Notes psychologiques : (23 août 16) « […] un chauffeur s’écrasa le pouce en mettant son auto en marche. La vue de cette blessure me causa, à moi qui ai toujours été sensible à ce genre de spectacles, une espèce de haut-le-cœur. Si j’en fais mention, c’est qu’il est d’autant plus curieux que j’aie été capable de supporter dans les jours suivants la vue de graves mutilations. Cet exemple montre que dans la vie, le sens de l’ensemble décide des impressions particulières » (p. 81) ; « Il flottait au-dessus des ruines, comme de toutes les zones dangereuses du secteur, une lourde odeur de cadavres, car le tir était si violent que personne ne se souciait des morts. On y avait littéralement la mort à ses trousses – et lorsque je perçus, tout en courant, cette exhalaison, j’en fus à peine surpris – elle était accordée au lieu. Du reste, ce fumet lourd et douceâtre n’était pas seulement nauséeux : il suscitait, mêlé aux âcres buées des explosifs, une exaltation presque visionnaire, telle que seule la présence de la mort toute proche peut la produire » (p. 83) ; « C’est là, et au fond, de toute la guerre, c’est là seulement que j’observai l’existence d’une sorte d’horreur, étrangère comme une contrée vierge. Ainsi, en ces instants, je ne ressentais pas de crainte, mais une aisance supérieure et presque démoniaque ; et aussi de surprenants accès de fou rire, que je n’arrivai pas à contenir » (p. 83) ; « À partir de 7 heures, la place et les maisons voisines reçurent à des intervalles d’une demi-minute des obus de 150. Beaucoup d’entre eux n’éclatèrent pas : leur choc bref, énervant, secouait la maison jusqu’à ses fondations. Et pendant tout ce temps, nous restâmes dans notre cave, assis dans des fauteuils recouverts de soie, autour de la table, la tête entre les mains, à compter les intervalles des explosions. Les blagues devinrent plus rares, et pour finir, les plus intrépide eux-mêmes se turent » (p. 85) ; « Sous l’effet de violentes douleurs dans la tête et les oreilles, nous ne pouvions nous entendre qu’en braillant des mots sans suite. La faculté de penser logiquement et le sens de la pesanteur semblait paralysés. On était en proie au sentiment de l’inéluctable, de la nécessité absolue, comme devant la fureur des éléments. Un sous-officier de la troisième section devint fou furieux. » (p. 85).
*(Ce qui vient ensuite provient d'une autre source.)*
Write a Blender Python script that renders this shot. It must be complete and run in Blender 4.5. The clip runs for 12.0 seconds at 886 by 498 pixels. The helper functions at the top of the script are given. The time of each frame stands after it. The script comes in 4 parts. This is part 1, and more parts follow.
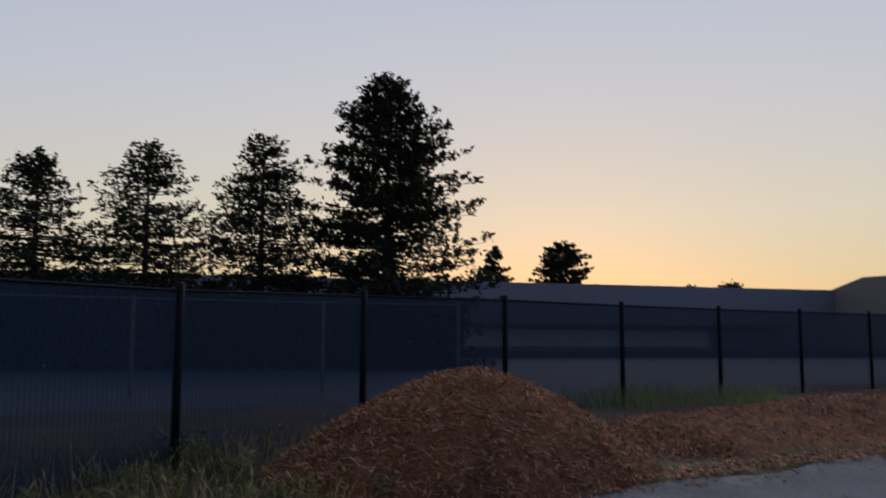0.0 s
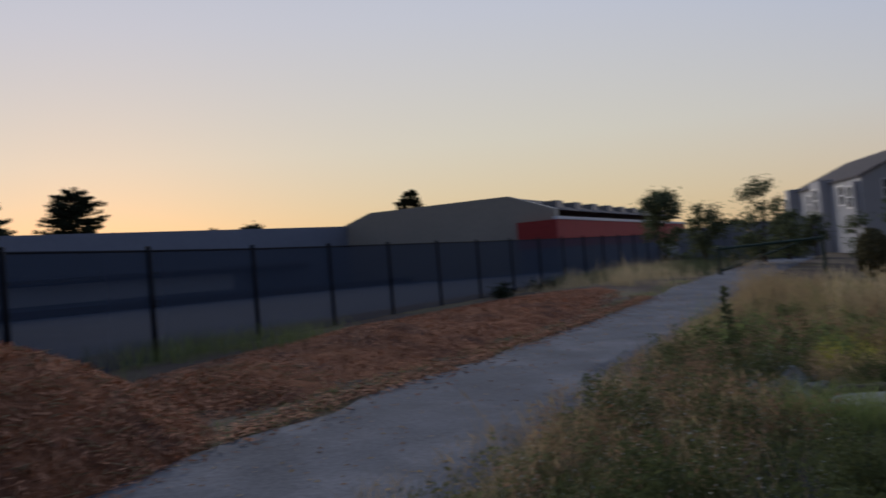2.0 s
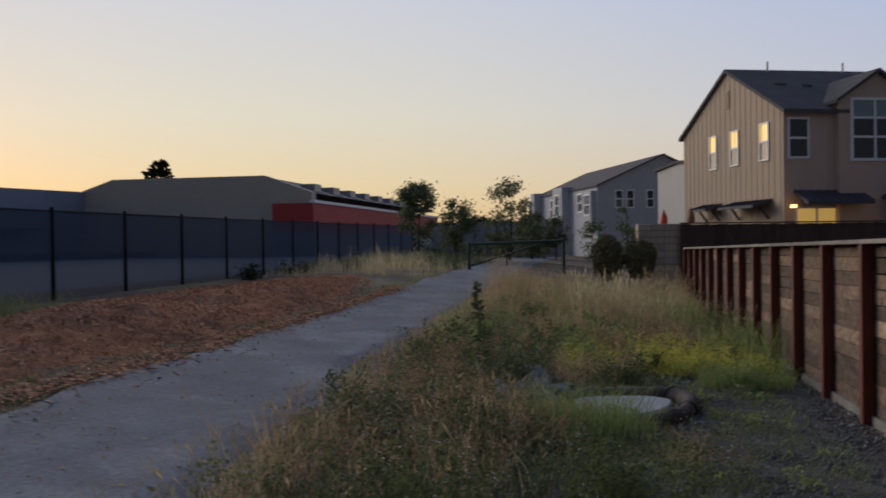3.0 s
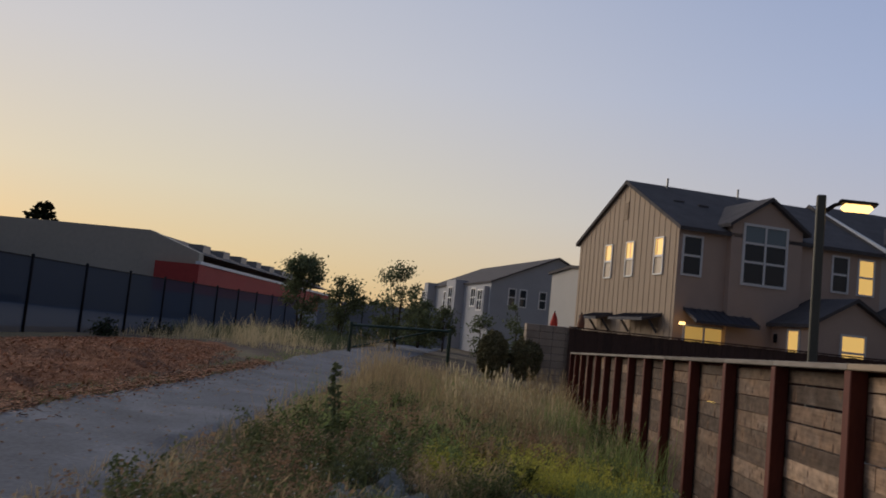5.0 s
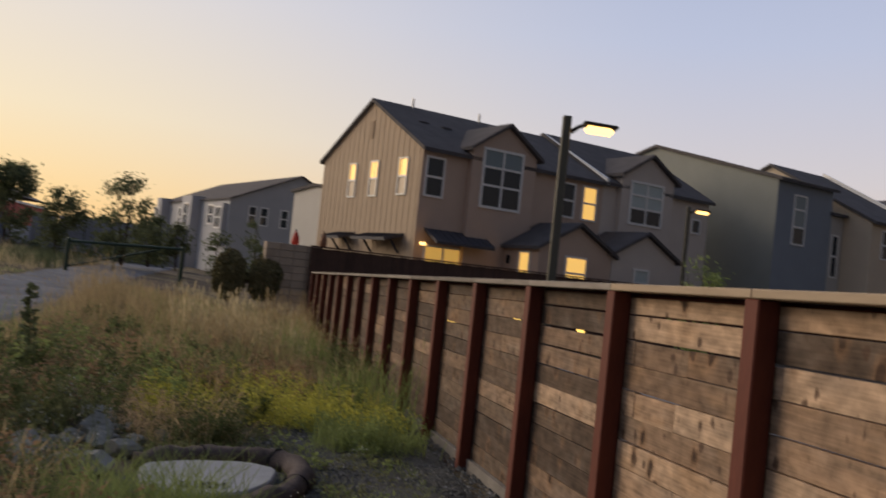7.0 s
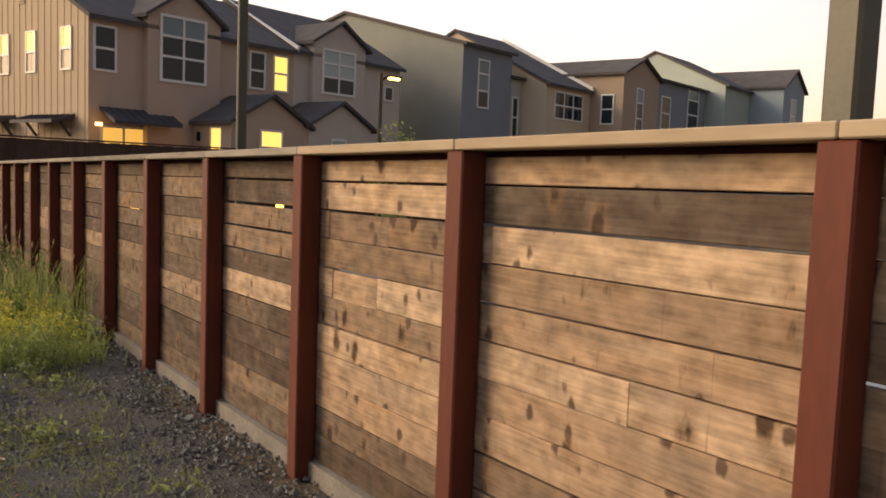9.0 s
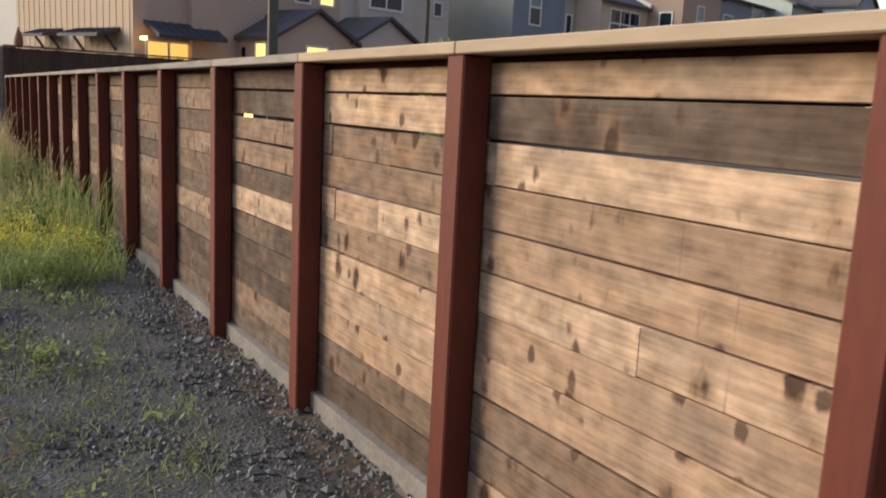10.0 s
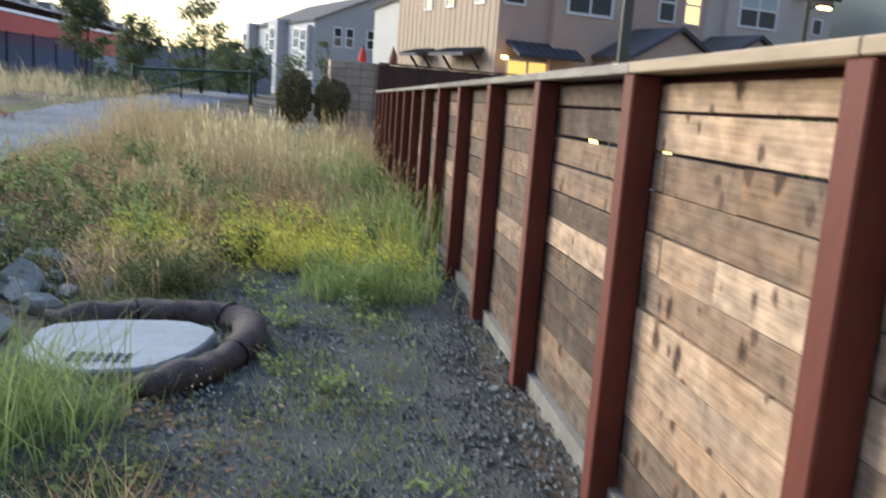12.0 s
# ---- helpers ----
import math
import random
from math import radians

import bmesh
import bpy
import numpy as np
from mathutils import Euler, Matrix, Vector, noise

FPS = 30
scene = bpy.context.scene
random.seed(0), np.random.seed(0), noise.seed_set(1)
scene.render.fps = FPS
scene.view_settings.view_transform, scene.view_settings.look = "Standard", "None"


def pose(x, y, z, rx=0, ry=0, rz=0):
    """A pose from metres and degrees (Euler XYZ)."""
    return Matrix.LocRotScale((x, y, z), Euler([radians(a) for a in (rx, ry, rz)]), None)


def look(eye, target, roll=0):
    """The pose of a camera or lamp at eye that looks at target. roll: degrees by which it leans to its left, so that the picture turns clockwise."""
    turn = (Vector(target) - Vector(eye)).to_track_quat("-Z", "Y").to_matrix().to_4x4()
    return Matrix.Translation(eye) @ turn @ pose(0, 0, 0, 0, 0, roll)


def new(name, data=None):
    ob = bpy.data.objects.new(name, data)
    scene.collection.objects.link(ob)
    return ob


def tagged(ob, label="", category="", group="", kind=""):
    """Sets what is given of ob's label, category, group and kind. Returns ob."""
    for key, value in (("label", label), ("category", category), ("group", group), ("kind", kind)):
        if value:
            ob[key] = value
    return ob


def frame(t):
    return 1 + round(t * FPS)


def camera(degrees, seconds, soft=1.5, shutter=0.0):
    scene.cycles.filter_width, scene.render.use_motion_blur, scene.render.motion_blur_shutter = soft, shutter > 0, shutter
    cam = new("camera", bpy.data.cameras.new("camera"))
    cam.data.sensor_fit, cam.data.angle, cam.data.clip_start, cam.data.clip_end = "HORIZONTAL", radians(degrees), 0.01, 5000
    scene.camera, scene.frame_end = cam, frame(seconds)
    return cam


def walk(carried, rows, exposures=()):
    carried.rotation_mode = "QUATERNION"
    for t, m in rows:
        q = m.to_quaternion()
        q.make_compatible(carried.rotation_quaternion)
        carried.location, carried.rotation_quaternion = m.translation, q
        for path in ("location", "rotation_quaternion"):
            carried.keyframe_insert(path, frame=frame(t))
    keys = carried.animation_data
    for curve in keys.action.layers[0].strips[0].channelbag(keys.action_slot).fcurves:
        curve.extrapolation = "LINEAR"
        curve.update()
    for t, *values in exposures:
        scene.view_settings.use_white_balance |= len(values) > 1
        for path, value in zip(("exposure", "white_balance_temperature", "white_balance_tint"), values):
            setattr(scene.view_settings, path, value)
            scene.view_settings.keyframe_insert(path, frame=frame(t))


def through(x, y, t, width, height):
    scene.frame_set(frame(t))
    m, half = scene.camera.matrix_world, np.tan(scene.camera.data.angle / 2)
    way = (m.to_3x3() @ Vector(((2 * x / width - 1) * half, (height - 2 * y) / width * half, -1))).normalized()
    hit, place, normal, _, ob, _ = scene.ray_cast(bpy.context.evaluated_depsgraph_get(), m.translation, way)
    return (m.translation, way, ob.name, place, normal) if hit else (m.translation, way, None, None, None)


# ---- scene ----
cam = camera(54.4, 12.0, soft=1.6, shutter=0.4)
PATH = [
    (0, (-1.067, -6.721, 1.597), (-2.743, -5.65, 1.812), 0.2),
    (0.5, (-1.162, -6.576, 1.582), (-2.783, -5.412, 1.71), -1.6),
    (0.8, (-1.29, -6.444, 1.573), (-2.89, -5.248, 1.678), -1.3),
    (1, (-1.298, -6.398, 1.585), (-2.834, -5.119, 1.668), -1.3),
    (1.5, (-1.807, -6.13, 1.592), (-3.068, -4.579, 1.672), -2.4),
    (2, (-2.017, -5.944, 1.601), (-2.908, -4.154, 1.644), -4.8),
    (2.5, (-2.189, -5.357, 1.643), (-2.752, -3.438, 1.647), -4.3),
    (3, (-2.242, -5.194, 1.584), (-2.601, -3.226, 1.565), -0.8),
    (3.2, (-2.262, -5.089, 1.582), (-2.55, -3.11, 1.567), 0.7),
    (4.8, (-2.192, -3.988, 1.496), (-2.363, -2.002, 1.662), 5.5),
    (5, (-2.147, -3.838, 1.516), (-2.275, -1.851, 1.706), 5.7),
    (5.5, (-2.018, -3.458, 1.506), (-2.122, -1.477, 1.759), 7.3),
    (6, (-1.986, -3.409, 1.498), (-1.922, -1.422, 1.716), 8.0),
    (6.5, (-2.016, -3.169, 1.483), (-1.753, -1.192, 1.633), 7.5),
    (7, (-2.076, -2.981, 1.499), (-1.6, -1.04, 1.566), 6.0),
    (7.5, (-1.969, -2.766, 1.487), (-1.247, -0.901, 1.464), 3.9),
    (7.7, (-1.949, -2.71, 1.494), (-1.144, -0.88, 1.441), 3.2),
    (9.3, (-1.636, -2.388, 1.462), (-0.512, -0.747, 1.251), 2.5),
    (9.5, (-1.554, -2.374, 1.477), (-0.471, -0.714, 1.212), 2.4),
    (10, (-1.426, -2.231, 1.436), (-0.42, -0.54, 1.078), 2.9),
    (10.5, (-1.308, -2.024, 1.439), (-0.449, -0.289, 0.94), 3.2),
    (11, (-1.159, -1.851, 1.4), (-0.588, -0.015, 0.849), 3.2),
    (11.5, (-1.069, -1.71, 1.41), (-0.641, 0.179, 0.912), 3.6),
    (12, (-1.061, -1.54, 1.428), (-0.791, 0.408, 1.068), 4.2),
]
EXPOSURES = [(0, -0.1, 6050, 10), (1.5, -0.14, 5900, 11), (2.5, -0.12, 5800, 11), (3.0, 0.08, 6000, 10), (5.0, -0.05, 6400, 10), (5.5, -0.2, 6420, 10), (6.0, -0.15, 6450, 10), (6.6, 0.03, 6600, 10), (7.1, 0.4, 7300, 12),
             (7.5, 0.74, 7750, 13), (7.7, 0.98, 8200, 13), (9.3, 1.25, 8700, 11), (10.0, 1.55, 6700, 7), (11.0, 2.1, 5850, 0), (11.5, 2.06, 5700, 0), (12.0, 1.92, 5720, 0)]
walk(cam, [(t, look(eye, target, roll)) for t, eye, target, roll in PATH], EXPOSURES)

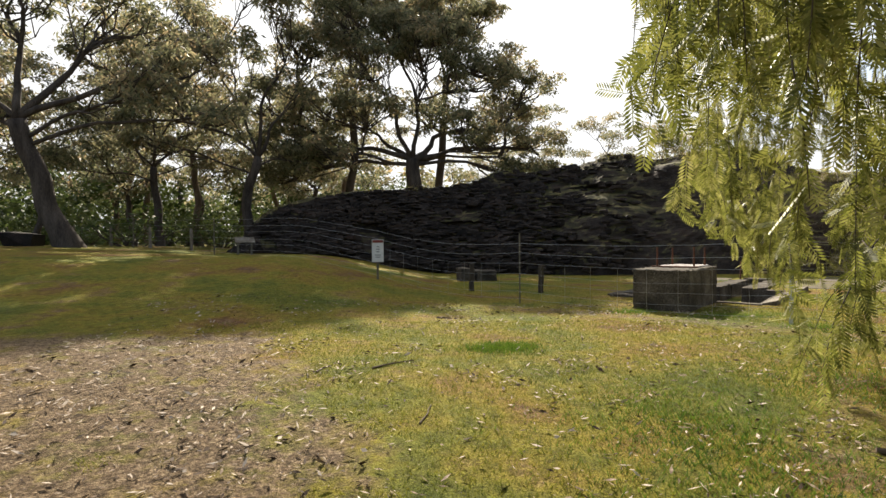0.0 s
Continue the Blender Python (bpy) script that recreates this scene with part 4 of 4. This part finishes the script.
SHAPES = ((1, .8, .6), (1, .7, .45), (1, .9, .7), (1.2, .7, .4), (1, .6, .5), (1.1, .9, .35), (.9, .8, .8), (1.3, .6, .4))
STONES = [stone_mesh(i, q) for i, q in enumerate(SHAPES)]
PALE = [stone_mesh(i + 40, q, M_SANDSTONE) for i, q in enumerate(SHAPES)]
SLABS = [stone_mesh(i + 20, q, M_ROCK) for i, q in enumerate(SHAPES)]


def along_bank(stations, s, h, steep):
    """A point on a bank: s from 0 to 1 along its foot, h from base to crest."""
    seg = [math.hypot(b[0] - a[0], b[1] - a[1]) for a, b in zip(stations, stations[1:])]
    left, i = s * sum(seg), 0
    while i < len(seg) - 1 and left > seg[i]:
        left -= seg[i]
        i += 1
    f = left / seg[i]
    a = [stations[i][k] + (stations[i + 1][k] - stations[i][k]) * f for k in range(5)]
    k = h ** steep(s)
    base = gz(a[0], a[1])
    return Vector((a[0] + (a[2] - a[0]) * k, a[1] + (a[3] - a[1]) * k, base + (a[4] - base) * h)), Vector((a[0] - a[2], a[1] - a[3], 0)).normalized()


def stone_matrix(rng, p, size):
    return Matrix.Translation(p) @ Euler((rng.uniform(-0.9, 0.9), rng.uniform(-0.6, 0.6), rng.uniform(0, 6.3))).to_matrix().to_4x4() @ Matrix.Scale(size, 4)


def build_stones():
    rng = random.Random(21)
    count = 0
    loose_v, loose_f = [], []
    for k in range(9000):
        s, h = rng.uniform(0.3, 0.99), rng.random() ** 0.9
        if s < rubble_edge(h):
            continue
        p, out = along_bank(MOUND, s, h * 0.97, mound_steep)
        grassy = noise.noise((p.x * 0.55, p.y * 0.55, p.z * 0.9 + 5)) + 0.5 * sstep(0.66, 0.72, s) * sstep(0.9, 0.8, s) * sstep(0.3, 0.45, h) * sstep(0.95, 0.7, h)
        if grassy > 0.30 and h > 0.35:
            continue
        size = (0.12 + 0.46 * rng.random() ** 3.4) * (1.1 if h < 0.3 else 1.0)
        m = stone_matrix(rng, p + out * rng.uniform(-0.02, 0.16) + Vector((0, 0, 0.04)), size)
        if count < 300 and rng.random() < 0.09:
            ob = new("stone", rng.choice(STONES))
            ob.matrix_basis = m
            ob.parent = mound
            count += 1
        else:
            me = rng.choice(STONES)
            o = len(loose_v)
            loose_v += [m @ v.co for v in me.vertices]
            loose_f += [tuple(i + o for i in q.vertices) for q in me.polygons]
    # rough dry-laid courses at the low end
    for r in range(6):
        s = 0.70 + 0.012 * (r % 2)
        while s < 0.992:
            p, out = along_bank(MOUND, s, 0.03 + 0.085 * r * (1 - 0.3 * sstep(0.9, 1, s)), mound_steep)
            s += rng.uniform(0.013, 0.026)
            if rng.random() < 0.12:
                continue
            m = Matrix.Translation(p + out * rng.uniform(0.0, 0.12)) @ Matrix.Rotation(math.atan2(-out.x, out.y) + rng.uniform(-0.25, 0.25), 4, "Z") @ Euler((rng.uniform(-0.1, 0.1), rng.uniform(-0.12, 0.12), 0)).to_matrix().to_4x4() @ Matrix.Diagonal((rng.uniform(0.3, 0.52), 0.45, rng.uniform(0.38, 0.55), 1))
            me = rng.choice(STONES)
            o = len(loose_v)
            loose_v += [m @ v.co for v in me.vertices]
            loose_f += [tuple(i + o for i in q.vertices) for q in me.polygons]
    # stones tumbled round the far end
    for k in range(220):
        f, g = rng.random(), 0.7 * rng.random()
        a = [MOUND[10][i] + (MOUND[11][i] - MOUND[10][i]) * 2 * f if f < 0.5 else MOUND[11][i] + (MOUND[12][i] - MOUND[11][i]) * (2 * f - 1) for i in range(5)]
        out = Vector((a[0] - a[2], a[1] - a[3], 0)).normalized()
        z = a[4] + 0.25 * math.sin(math.pi * g) - (a[4] + 0.5) * g ** 4
        m = stone_matrix(rng, Vector((a[2], a[3], max(0.05, z))) - out * 5.0 * g, rng.uniform(0.2, 0.5))
        me = rng.choice(STONES)
        o = len(loose_v)
        loose_v += [m @ v.co for v in me.vertices]
        loose_f += [tuple(i + o for i in q.vertices) for q in me.polygons]
    tagged(mesh_object("rubble", loose_v, loose_f, M_STONE, mound), kind="stuff")
    # fallen stones at the foot
    for k in range(46):
        s = rng.uniform(0.33, 0.93)
        p, out = along_bank(MOUND, s, 0.0, mound_steep)
        size = rng.uniform(0.12, 0.42)
        p += out * rng.uniform(-0.1, 0.75) * (1.2 if s < 0.6 else 0.7)
        p.z = gz(p.x, p.y) + size * 0.16
        st = new("fallen_stone", rng.choice(STONES))
        st.matrix_basis = stone_matrix(rng, p, size)
        tagged(st, "angular brown stone fallen at the mound's foot", "stone", "fallen stones")
    # slabs of the quarry face
    slabs_v, slabs_f = [], []
    done = 0
    for k in range(4600):
        s = rng.uniform(0.01, 0.76)
        if rng.random() < sstep(0.5, 0.76, s):
            continue
        h = rng.uniform(0.02, 1.0)
        p, out = along_bank(QUARRY, s, h, quarry_steep)
        if noise.noise((p.x * 0.5, p.z * 0.8, 3)) < -0.28:
            continue
        p += out * (buttress(0, p.z, p.x - 0.3) + rng.uniform(-0.05, 0.22))
        w, d, t = rng.uniform(0.15, 0.55), rng.uniform(0.15, 0.3), rng.uniform(0.05, 0.13)
        me = rng.choice(SLABS)
        m = Matrix.Translation(p) @ Matrix.Rotation(math.atan2(-out.x, out.y) + rng.uniform(-0.4, 0.4), 4, "Z") @ Euler((rng.uniform(-0.12, 0.12), rng.uniform(-0.15, 0.15), 0)).to_matrix().to_4x4() @ Matrix.Diagonal((w, d * 1.3, t * 2, 1))
        if h > 0.1 and rng.random() < 0.14 and done < 300:
            ob = new("rock_slab", me)
            ob.matrix_basis = m
            ob.parent = quarry
            done += 1
            continue
        o = len(slabs_v)
        slabs_v += [m @ v.co for v in me.vertices]
        slabs_f += [tuple(i + o for i in q.vertices) for q in me.polygons]
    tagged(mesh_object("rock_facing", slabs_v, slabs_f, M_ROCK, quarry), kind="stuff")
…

Bat de la Somme, Combles (août 1916) (p. 83) civils ensevelis sous les décombres : « Une petite fille gisait devant un seuil au milieu d’une flaque rouge » (p. 84) « Un endroit violemment bombardé était le parvis de l’église détruite, en face de l’entrée des catacombes, de très anciennes galeries souterraines parsemées de niches où logeaient entassés presque tous les états-majors des unités combattantes. On racontait que les habitants avaient dégagé à coups de pioche, dès le début des bombardements, l’accès muré qu’ils avaient caché aux Allemands pendant tout le temps de l’occupation » (p. 84).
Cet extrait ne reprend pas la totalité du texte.